United Kingdom: heading for pension reform?

The government of the British Prime Minister, Teresa May, has published a Green Paper on ‘Security and Sustainability in Defined Benefit Pension Schemes’, which paves the way for a reform of private-sector defined benefit pension schemes.

The government hopes soon to reform the system of pensions paid out by companies under the funds managed by employers on the basis of the 2008 Pensions Act. It is proposing measures aimed at restoring the balance of a number of ailing funds, in particular by giving some of them greater flexibility in their investment decisions. As for the funds that are struggling to survive, it is proposed that they be allowed to review the pension indexation system, suspend indexation in serious cases, reduce benefits or even transfer their members to less advantageous funds.

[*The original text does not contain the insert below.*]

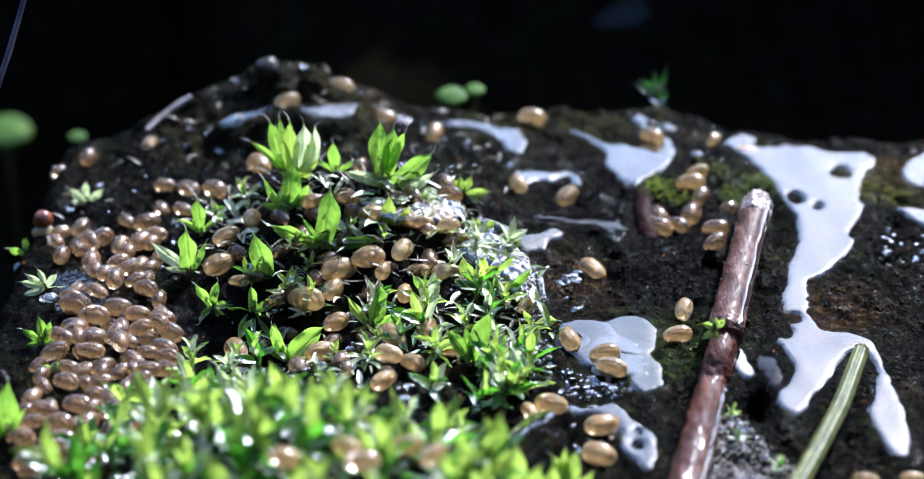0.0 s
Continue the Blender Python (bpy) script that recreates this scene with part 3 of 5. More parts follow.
settle([
    (-11.21, -10.37, -64, 0.97), (-12.18, -10.7, -18, 1.04), (-12.96, -11.03, -74, 0.82), (-13.47, -11.26, 0, 0.85),
    (-12.49, -12.01, -16, 1.02), (-11.67, -12.02, -69, 0.95), (-13.32, -12.0, 19, 0.77), (-13.51, -12.82, 0, 0.94),
    (-12.35, -12.76, -6, 1.08), (-12.42, -13.75, 35, 0.78), (-11.81, -13.63, -1, 1.07), (-11.4, -14.82, 1, 1.08),
    (-10.54, -15.18, 34, 0.97), (-10.77, -11.38, 80, 0.85), (-10.7, -10.04, 80, 0.87), (-13.63, -9.04, 70, 0.8),
    (-13.88, -8.27, 53, 0.81), (-13.06, -14.05, 17, 0.88), (-9.98, -11.72, 49, 0.92), (-10.28, -9.71, 37, 0.87)], 7, "brown")


def inside(line, x, y):
    return bool(shore(np.array(line, float), np.array([x]), np.array([y]))[0] > 0)


def scatter(line, count, gap, seed):
    rng, got = random.Random(seed), []
    lo, hi = np.min(line, 0), np.max(line, 0)
    for _ in range(count * 60):
        x, y = rng.uniform(lo[0], hi[0]), rng.uniform(lo[1], hi[1])
        if inside(line, x, y) and all((x - a) ** 2 + (y - b) ** 2 > gap * gap for a, b in got):
            got.append((x, y))
            if len(got) == count:
                break
    return got


def crowd(line, count, gap, seed, low, high):
    """More seed shrimps packed between the others."""
    rng = random.Random(seed)
    for x, y in scatter(line, count, gap, seed):
        size = rng.uniform(0.8, 1.08)
        shrimp_at(shrimp_pose(x, y, rng.uniform(0, 360), size, rng.uniform(-70, 70), rng.uniform(low, high)), size, "brown")


crowd([(-13.96, -7.54), (-13.15, -5.53), (-9.89, -4.4), (-9.22, -6.68), (-9.66, -10.28), (-10.62, -15.36), (-13.33, -14.23), (-14.09, -11.56), (-13.55, -9.62)], 45, 0.55, 61, 0.0, 0.25)
crowd([(-9.16, 0.26), (-6.44, -0.89), (-0.52, 1.12), (0.34, -0.77), (-0.5, -3.2), (-1.91, -4.69), (-4.6, -3.98), (-8.37, -3.23)], 24, 0.7, 62, -0.05, 0.2)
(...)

The government also wants employers to improve fund management, which has at times been poor. In addition, it wants to give the Pensions Regulator additional powers and, in certain cases, allow it to dissolve a pension scheme.

These measures are worrying trade unions as they will enable employers to review the indexation arrangements. In particular, switching from the Retail Price Index (RPI) to the Consumer Price Index (CPI), which is generally much lower, could affect several million people and result in every pensioner losing several hundred euro per year. Responding to the publication of the Green Paper, the General Secretary of the TUC, Frances O’Grady, said: ‘Working people need pension reforms that will improve their living standards in retirement. That means keeping good workplace schemes open and improving the quality of others. It’s encouraging that the green paper concludes that defined benefit pension schemes are affordable. We now need to make sure that reforms deliver greater security in retirement for working people, and not just higher returns for shareholders.’ The proposed measures are currently the subject of public consultation.